Mary Magdalene: A Model of Discipleship
Mary Magdalene, whose feast we celebrate on Saturday, has always been a popular, fascinating – and mysterious – figure in the life of the Church. It was she to whom the Risen Jesus chose to appear first after his Resurrection. She was in a sense the first evangelist as she then went out in haste to tell others the Good News, “I have seen the Lord” (John 20:11-18). For this she has been called the “Apostle to the Apostles” or, as Pope Francis recently named her, the “Apostle of the new and greatest hope.”
Yet, as large a role as she plays, little else is known for sure about Mary Magdalene. What we know for certain is that she had been possessed by seven demons (Luke 8:2; Mark 16:9). When Jesus freed her of that evil in her life, Mary became one of his closest followers. With love and gratitude, when most of the Apostle were in hiding, Mary Magdalene remained near the Lord during his Passion and, except to faithfully observe the Sabbath, she did not leave him even after he was dead and placed in the tomb. She did not want to let go of him.
Pope Saint Gregory the Great notes in a homily how Mary Magdalene remained at the empty tomb after Peter and John had left on that first Easter Sunday – she was still seeking Jesus (John 20:3-10). “While she sought she wept,” he said, “burning with the fire of love, she longed for him who she thought had been taken away.
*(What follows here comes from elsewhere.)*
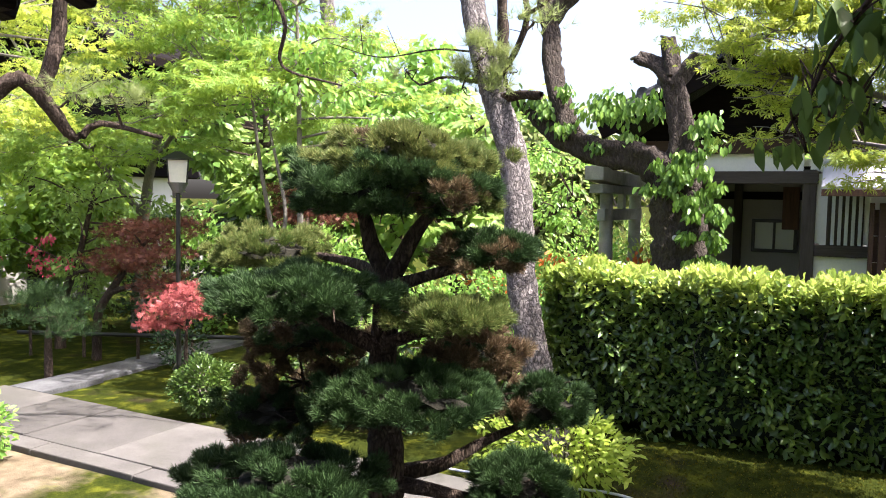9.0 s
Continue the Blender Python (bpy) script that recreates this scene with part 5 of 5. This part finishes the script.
# hose
hose = thing("hose_coil", (0.755, 10.82, -0.20), "coiled blue garden hose on the path", "hose")
limb_part("coil", [[((0.15 + 0.016 * math.sin(a * 1.7)) * math.cos(a), (0.17 + 0.02 * math.cos(a * 1.3)) * math.sin(a), 0.012 + 0.0022 * a, 0.0095) for a in np.linspace(0, 25, 120)] + [(0.22, -0.02, 0.03, 0.009), (0.26, -0.06, 0.012, 0.009)]], M["hose"], hose, sides=8, step=0.03, wobble=0.02)
hose2 = thing("garden_hose", (-0.85, 11.0, -0.2), "pale garden hose lying along the path edge", "hose")
limb_part("hose", shifted([[(-2.6, 10.92, -0.2, 0.011), (-1.6, 10.95, -0.19, 0.011), (-1.1, 11.05, -0.19, 0.011), (-0.85, 11.0, -0.185, 0.011), (-0.68, 10.9, -0.185, 0.011), (-0.5, 10.86, -0.195, 0.011)]], (-0.85, 11.0, -0.2)), M["white_hose"], hose2, sides=8, step=0.05, wobble=0.02)


# ---- the hall beyond the hedge ----
hall = thing("temple_hall", (-0.3, 17.0, -0.1), "old timber and white plaster temple hall", "building")
HO = Vector((-0.3, 17.0, -0.1))


def h(name, bm, m, label="", parent=hall):
    bmesh.ops.translate(bm, verts=bm.verts, vec=-HO)
    return part(name, bm, m, parent, label)


for x0, x1 in ((-1.78, -1.58), (0.02, 0.18)):
    h("post", box(x0, x1, 15.92, 16.1, -0.1, 2.55, 0.01), M["hall"])
h("lintel", box(-1.8, 0.2, 15.9, 16.1, 2.37, 2.53, 0.01), M["hall_h"])
h("white_panel", box(-1.58, 0.02, 15.97, 16.05, 2.53, 2.76, 0.002), M["plaster"], "white plaster panel")
h("white_panel", box(0.10, 1.6, 15.97, 16.05, 2.53, 2.76, 0.002), M["plaster"], "white plaster panel")
h("tie_beam", box(-2.3, 1.6, 15.88, 16.1, 2.76, 2.94, 0.01), M["shed"])
h("back_wall", box(-1.8, 0.2, 17.85, 17.95, -0.1, 2.6, 0.004), M["hall_wall"])
h("porch_side", box(-1.78, -1.70, 16.1, 17.85, -0.1, 2.6, 0.004), M["shed"])
h("porch_side", box(0.10, 0.18, 16.1, 17.85, -0.1, 2.6, 0.004), M["shed"])
h("porch_ceiling", box(-1.78, 0.18, 16.1, 17.85, 2.54, 2.6, 0.004), M["gate_h"])
h("wall_rail", box(-1.7, 0.1, 17.80, 17.85, 2.18, 2.30, 0.004), M["gate_h"])
h("wall_rail", box(-1.7, 0.1, 17.80, 17.85, 2.42, 2.54, 0.004), M["gate_h"])
h("inner_post", box(-1.0, -0.88, 17.75, 17.86, -0.1, 2.54, 0.006), M["hall"])
h("hanging_board", box(-0.28, -0.06, 17.2, 17.26, 1.75, 2.36, 0.006), M["board"], "brown hanging notice board")
win = new("window")
win.parent = hall
win.matrix_basis = Matrix.Translation(Vector((-0.415, 17.84, 1.635)) - HO)
for x0, x1, z0, z1 in ((-.32, .32, .2, .25), (-.32, .32, -.25, -.2), (-.32, -.27, -.2, .2), (.27, .32, -.2, .2), (-.018, .018, -.2, .2)):
    part("frame", box(x0, x1, -0.06, 0.0, z0, z1, 0.004), M["black"], win, "black window frame")
for x0 in (-.27, .018):
    part("pane", box(x0, x0 + 0.252, -0.03, -0.02, -0.2, 0.2, 0), M["glass"], win, "pale frosted pane")
h("white_wall", box(0.18, 0.78, 15.99, 16.12, 1.62, 2.5, 0.004), M["plaster"], "white plaster wall")
h("white_wall", box(0.18, 0.78, 15.99, 16.12, -0.1, 1.46, 0.004), M["plaster"], "white plaster wall")
h("sill_beam", box(0.18, 0.78, 15.93, 16.12, 1.46, 1.60, 0.006), M["hall_h"])
bars = new("slatted_window")
bars.parent = hall
bars.matrix_basis = Matrix.Translation(Vector((0.53, 15.97, 1.95)) - HO)
part("recess", box(-0.19, 0.19, 0.0, 0.015, -0.35, 0.42, 0), M["hall"], bars)
for k in range(5):
    part("slat", box(-0.17 + k * 0.075, -0.13 + k * 0.075, -0.03, 0.0, -0.34, 0.42, 0.003), M["tin"], bars, "pale grey slat")
part("frame", box(-0.22, -0.19, -0.04, 0.01, -0.35, 0.42, 0.003), M["hall"], bars)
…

And so it happened that the woman who stayed behind to seek Christ was the only one to see him. For perseverance is essential to any good deed, as the voice of truth tells us: Whoever perseveres to the end will be saved.”
Persevering to the end does not mean never making mistakes because we all sometimes stumble and fall during the journey of life. What it does mean, Pope Francis has emphasized, is persevering in faith – always getting up after we have fallen and seeking Jesus. It means going to meet Christ in the confessional, opening our penitent hearts to him so that he might free us from the domination of sin and evil and restore our dignity. Then, having been given a new life like Mary, it means going to our brothers and sisters and joyfully proclaiming, “I have seen the Lord!”
Some believe Mary Magdalene to be the same Mary of Bethany who was the sister of Martha and Lazarus, as well as the unnamed woman whose sins were forgiven by Jesus at the house of Simon the Pharisee (John 11:1-2; Luke 7:36-50). Others believe that these are three different women. In any event, of what is known for sure about her, Mary Magdalene illustrates what a disciple is – one who, in the experience of human weakness, is healed by Jesus and closely follows him; one who with apostolic zeal goes to announce his merciful love which is stronger than evil and death.